[What the task requires]
All lines in which the word "that" occurs are to be extracted.

[Given information]
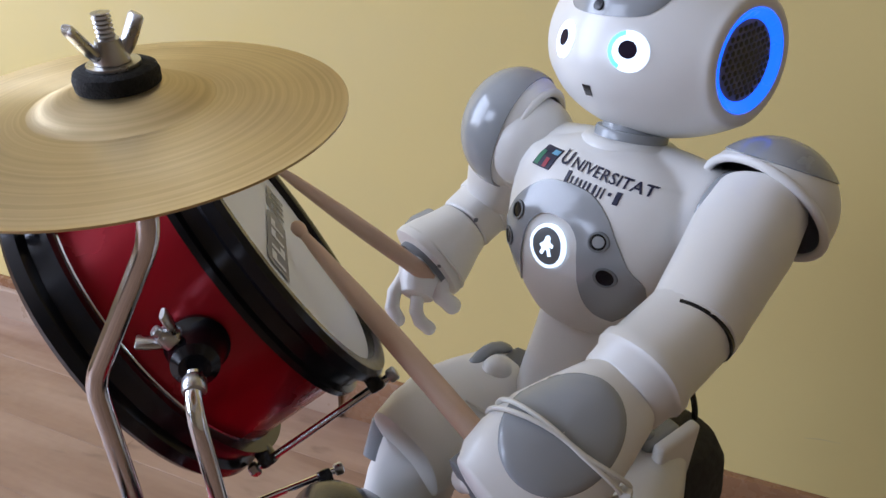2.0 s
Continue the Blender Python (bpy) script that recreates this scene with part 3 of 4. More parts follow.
def torso():
    bm = bmesh.new()
    rings = []
    for z, hw, fr, bk in CHEST:
        ring = []
        for i in range(56):
            a = 2 * math.pi * i / 56
            c, s = math.cos(a), math.sin(a)
            ring.append((hw * math.copysign(abs(c) ** (2 / 2.5), c), (fr if s < 0 else bk) * math.copysign(abs(s) ** (2 / 2.5), s), z))
        rings.append(ring)
    skin(bm, rings)
    # white shoulder stubs that carry the arms, run into the chest
    for sx in (-1, 1):
        m = Matrix.Translation((sx * 0.046, 0.004, -0.032)) @ Matrix.Rotation(radians(90 * sx), 4, "Y")
        lathe([(0.0, -0.02), (0.040, -0.02), (0.0385, 0.000), (0.0365, 0.016), (0.0355, 0.030), (0.034, 0.036), (0.0, 0.036)], 48, m, bm)
    tor = part("torso", bm, WHITE, robot, "glossy white chest shell")
    rm = tor.modifiers.new("shell", "REMESH")
    rm.mode, rm.voxel_size, rm.use_smooth_shade = "VOXEL", 0.0015, True
    sm = tor.modifiers.new("blend", "SMOOTH")
    sm.factor, sm.iterations = 0.5, 24
    # neck
    part("collar", lathe([(0.0, 0.0070), (0.030, 0.0070), (0.0335, 0.0055), (0.036, 0.002), (0.037, -0.005), (0.0, -0.005)], 40), WHITE, tor)
    nk = part("neck", lathe([(0, 0.030), (0.0215, 0.030), (0.0220, 0.0130), (0.0, 0.0130)], 40), GREY, robot)
    part("neck_ring", lathe([(0.0, 0.0135), (0.0255, 0.0135), (0.0265, 0.0120), (0.0265, 0.0060), (0.0, 0.0060)], 40), GREY, nk)
    # grey arch on the chest
    inner = bez([(0.0, -0.0455), (0.013, -0.0480), (0.0225, -0.058), (0.0260, -0.076), (0.0290, -0.096), (0.0350, -0.108), (0.044, -0.113)], 5)
    outer = bez([(0.0, -0.0235), (0.020, -0.0260), (0.037, -0.037), (0.0485, -0.052), (0.0575, -0.068), (0.064, -0.080), (0.061, -0.098)], 5)
    half = [[(a[0] + (b[0] - a[0]) * t, a[1] + (b[1] - a[1]) * t) for t in (0, 0.2, 0.4, 0.6, 0.8, 1)] for a, b in zip(inner, outer)]
    rows = [[(-x, z) for x, z in r] for r in reversed(half[1:])] + half
    arch = patch("chest_arch", rows, GREY, robot, 0.0016, chest_front, "grey arch panel on the chest")
    # round sensors in the arch
    for x, z, dark in ((0.0375, -0.053, False), (0.0455, -0.076, True), (-0.0375, -0.053, True), (-0.0455, -0.076, True)):
        s = patch("sensor", disc(x, z, 0.0001, 0.0062), BLACK, arch, 0.0022, chest_front)
        patch("sensor_ring", disc(x, z, 0.0056, 0.0070, rings=1), DGREY, s, 0.0030, chest_front)
        if not dark:
            patch("sensor_cap", disc(x, z, 0.0001, 0.0040), GREY, s, 0.0026, chest_front)
    # lit button
    but = patch("chest_button", disc(0, -0.068, 0.0001, 0.0136), DGREY, robot, 0.0022, chest_front, "round grey button with a lit ring")
    patch("lit_ring", disc(0, -0.068, 0.0134, 0.0155, rings=1), LED_W, but, 0.0028, chest_front, "glowing white ring")
    fig = [(0, -0.0625, 0.0022), (0.0002, -0.0655, 0.0030), (0.0, -0.068, 0.0028)]
    for x, z, r in fig:
        patch("lit_mark", disc(x, z, 0.0001, r, 16, 1), LED_W, but, 0.0027, chest_front)
    for pts in ([(-0.001, -0.067), (-0.0042, -0.0745)], [(0.001, -0.067), (0.0036, -0.0745)], [(0.001, -0.0655), (0.0058, -0.0668)], [(-0.001, -0.0655), (-0.0052, -0.069)]):
        (x0, z0), (x1, z1) = pts
        nx, nz = -(z1 - z0), x1 - x0
        k = 0.0013 / math.hypot(nx, nz)
        patch("lit_mark", [[(x0 - nx * k, z0 - nz * k), (x0 + nx * k, z0 + nz * k)], [(x1 - nx * k, z1 - nz * k), (x1 + nx * k, z1 + nz * k)]], LED_W, but, 0.0027, chest_front)

    # printed crest, the one common word in letters and the name as plain bars
    def quad(x0, z0, x1, z1, sl=0.0):
        return [[(x0 + (x1 - x0) * i / 3 + sl * j / 2, z0 + (z1 - z0) * j / 2) for i in range(4)] for j in range(3)]
    patch("print_crest", quad(-0.0445, -0.0210, -0.0250, -0.0065, 0.004), INK, tor, 0.0008, chest_front, "dark printed crest on the chest")
    patch("print_shape", quad(-0.0330, -0.0200, -0.0290, -0.0135, 0.001), REDP, tor, 0.0011, chest_front)
    patch("print_shape", quad(-0.0430, -0.0200, -0.0380, -0.0100, 0.002), GREENP, tor, 0.0011, chest_front)
    patch("print_shape", quad(-0.0300, -0.0105, -0.0235, -0.0075, 0.001), CYANP, tor, 0.0008, chest_front)
    lettering("U", 0.0125, tor, lambda x, z: chest_front(-0.0185 + x, -0.0130 + z - 0.10 * x, 0.0008), INK, 0.00035)
    lettering("NIVERSITAT", 0.0100, tor, lambda x, z: chest_front(-0.0078 + x * 1.22, -0.0139 + z - 0.085 * x, 0.0008), INK, 0.00012)
    x = -0.0090
    for k, w in enumerate((0.0058, 0.0068, 0.0062, 0.0078, 0.0050)):
        h = 0.0090 if k == 0 else 0.0066
        z = -0.0252 - 0.05 * (x + 0.009)
        for f, g in (((0.35, 0.85),) if k == 0 else ((0.0, 0.2), (0.62, 0.82))):
            patch("print_bar", quad(x + w * f, z, x + w * g, z + h), INK, tor, 0.0008, chest_front)
        x += w + 0.0012
    patch("print_bar", quad(x + 0.0015, -0.0238, x + 0.0035, -0.0218), INK, tor, 0.0008, chest_front)
    patch("print_bar", quad(x + 0.0068, -0.0282, x + 0.0102, -0.0200), INK, tor, 0.0008, chest_front)
    # waist and pelvis
    bm = blob([(0, 0.0, -0.118, 0.038, 0.036, 2.4), (0, 0.0, -0.150, 0.041, 0.037, 2.5), (0, 0.0, -0.185, 0.046, 0.040, 2.6), (0, 0.002, -0.212, 0.050, 0.042, 2.8), (0, 0.004, -0.232, 0.046, 0.038, 2.8)], 40)
    pel = part("pelvis", bm, WHITE, robot)
    for sx in (-1, 1):
        part("hip_ball", lathe([(0.0125 * math.sin(k * math.pi / 14), -0.0125 * math.cos(k * math.pi / 14)) for k in range(15)], 28, Matrix.Translation((sx * 0.056, -0.036, -0.200))), WHITE, pel)
        part("hip_joint", box(pose(sx * 0.053, -0.012, -0.212, 20, 0, 0), 0.040, 0.044, 0.030, 0.009, 3), DGREY, pel, "dark grey hip joint")
        arch = [(sx * 0.076, -0.022 + 0.026 * math.cos(a), -0.216 + 0.024 * math.sin(a)) for a in [math.pi * k / 10 for k in range(11)]]
        bm = tube(arch, 0.0052, 12)
        hc = part("hip_cover", bm, GREY, pel, "curved grey hip bracket")
        if sx > 0:
            part("hip_bracket", box(pose(0.0905, 0.004, -0.213, 15, 8, 0), 0.010, 0.044, 0.056, 0.0045, 4), WHITE, hc, "white hip bracket")
            part("hip_block", box(pose(0.076, 0.002, -0.212, 15, 8, 0), 0.016, 0.036, 0.044, 0.005, 3), GREY, hc)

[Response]
Continue the Blender Python (bpy) script that recreates this scene with part 3 of 4. More parts follow.
    # white shoulder stubs that carry the arms, run into the chest